Zimbabwe president Robert Mugabe claims his party won "a resounding mandate" from voters to complete a sweeping black empowerment programme to take over foreign and white-owned assets.

He said the plan, widely criticised by Western countries, will be "pursued to its successful conclusion."

Outgoing prime minister Morgan Tsvangirai, 61, is challenging the results of the July 31 election and alleges widespread vote rigging that gave Mr Mugabe, 89, and his ZANU-PF party a commanding victory.

Addressing military parades on the annual Defence Forces holiday,Mr Mugabe said voters ended an unwieldy coalition with Mr Tsvangirai's opposition that was formed after the last violent and disputed elections in 2008.

He said the vote showed confidence in his party and its drive for "total economic emancipation" for prosperity and jobs. "I extend my hearty congratulations to all of you for showing our foreign detractors our destiny lies in our hands," he said.

A day earlier, in his first public appearance since the election on the Heroes' Day holiday , honouring guerrillas in the war the led to independence in 1980, Mr Mugabe described his rivals as an enemy he disposed of in the election "like garbage." In his latest outburst he called them "some misguided fellow countrymen" who received backing from hostile Western nations and followed a regime-change agenda to oust him.

Mr Tsvangirai's party had called for reforms to the military and police it has blamed for state orchestrated violence in the past.

"What they call security sector reform is when the enemy's aim is to dilute the efficiency of the Zimbabwe Defence Forces," Mr Mugabe said. "We appeal to all Zimbabweans to resist the enemy's strategies and renewed advances by our erstwhile colonisers."

Britain and the United States have questioned whether the results of the July 31 poll represent a free and fair vote.

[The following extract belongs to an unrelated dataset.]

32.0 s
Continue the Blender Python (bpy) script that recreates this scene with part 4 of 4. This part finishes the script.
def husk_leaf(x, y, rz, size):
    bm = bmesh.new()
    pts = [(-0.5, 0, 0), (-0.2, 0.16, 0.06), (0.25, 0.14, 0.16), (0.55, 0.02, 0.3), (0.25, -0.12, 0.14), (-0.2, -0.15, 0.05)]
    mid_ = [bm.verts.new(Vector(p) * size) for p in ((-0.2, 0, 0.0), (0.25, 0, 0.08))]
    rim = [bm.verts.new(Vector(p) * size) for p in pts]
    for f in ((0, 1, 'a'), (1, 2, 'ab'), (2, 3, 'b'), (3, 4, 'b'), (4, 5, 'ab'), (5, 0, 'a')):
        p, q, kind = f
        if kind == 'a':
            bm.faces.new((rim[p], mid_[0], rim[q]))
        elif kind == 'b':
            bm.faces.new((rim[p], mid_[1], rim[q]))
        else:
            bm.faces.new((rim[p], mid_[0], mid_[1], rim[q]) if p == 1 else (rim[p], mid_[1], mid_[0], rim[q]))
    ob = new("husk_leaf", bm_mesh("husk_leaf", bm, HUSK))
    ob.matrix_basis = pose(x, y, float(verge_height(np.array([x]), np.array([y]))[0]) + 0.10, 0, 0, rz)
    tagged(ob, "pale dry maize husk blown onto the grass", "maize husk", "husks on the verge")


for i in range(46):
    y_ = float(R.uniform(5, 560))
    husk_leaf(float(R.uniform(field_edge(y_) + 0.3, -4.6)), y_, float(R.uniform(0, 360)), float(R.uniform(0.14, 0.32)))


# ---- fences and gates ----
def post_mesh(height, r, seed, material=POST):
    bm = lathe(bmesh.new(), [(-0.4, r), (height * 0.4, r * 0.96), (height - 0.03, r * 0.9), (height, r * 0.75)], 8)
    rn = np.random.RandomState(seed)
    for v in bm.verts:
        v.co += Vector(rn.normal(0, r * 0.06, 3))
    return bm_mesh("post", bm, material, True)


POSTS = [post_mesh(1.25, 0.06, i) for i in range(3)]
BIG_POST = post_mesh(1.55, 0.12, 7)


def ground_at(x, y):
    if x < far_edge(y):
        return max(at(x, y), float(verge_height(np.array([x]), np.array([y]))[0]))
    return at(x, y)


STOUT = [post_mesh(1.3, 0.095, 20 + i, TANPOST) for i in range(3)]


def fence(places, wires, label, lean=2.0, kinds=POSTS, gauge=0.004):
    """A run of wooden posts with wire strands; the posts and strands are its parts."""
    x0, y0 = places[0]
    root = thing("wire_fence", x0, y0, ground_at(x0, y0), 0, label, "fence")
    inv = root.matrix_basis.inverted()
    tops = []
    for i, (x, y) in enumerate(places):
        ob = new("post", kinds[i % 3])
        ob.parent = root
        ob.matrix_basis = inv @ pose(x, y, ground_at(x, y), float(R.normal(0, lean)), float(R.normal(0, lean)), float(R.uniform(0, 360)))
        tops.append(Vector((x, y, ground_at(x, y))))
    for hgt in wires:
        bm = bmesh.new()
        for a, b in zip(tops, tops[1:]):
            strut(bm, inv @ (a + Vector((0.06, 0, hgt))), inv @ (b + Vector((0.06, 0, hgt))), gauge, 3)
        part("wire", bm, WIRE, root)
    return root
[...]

Mr Mugabe, who for the first time this year inspected the parades from an open military vehicle instead of walking through the ranks, said Britain has opposed black empowerment since 2000 when thousands of white farmers were forced to surrender their land. Critics of the programme say it disrupted Zimbabwe's agriculture-based economy, shut down industries and scared away foreign investment in mining and other businesses where owners were required to yield 51% control to blacks.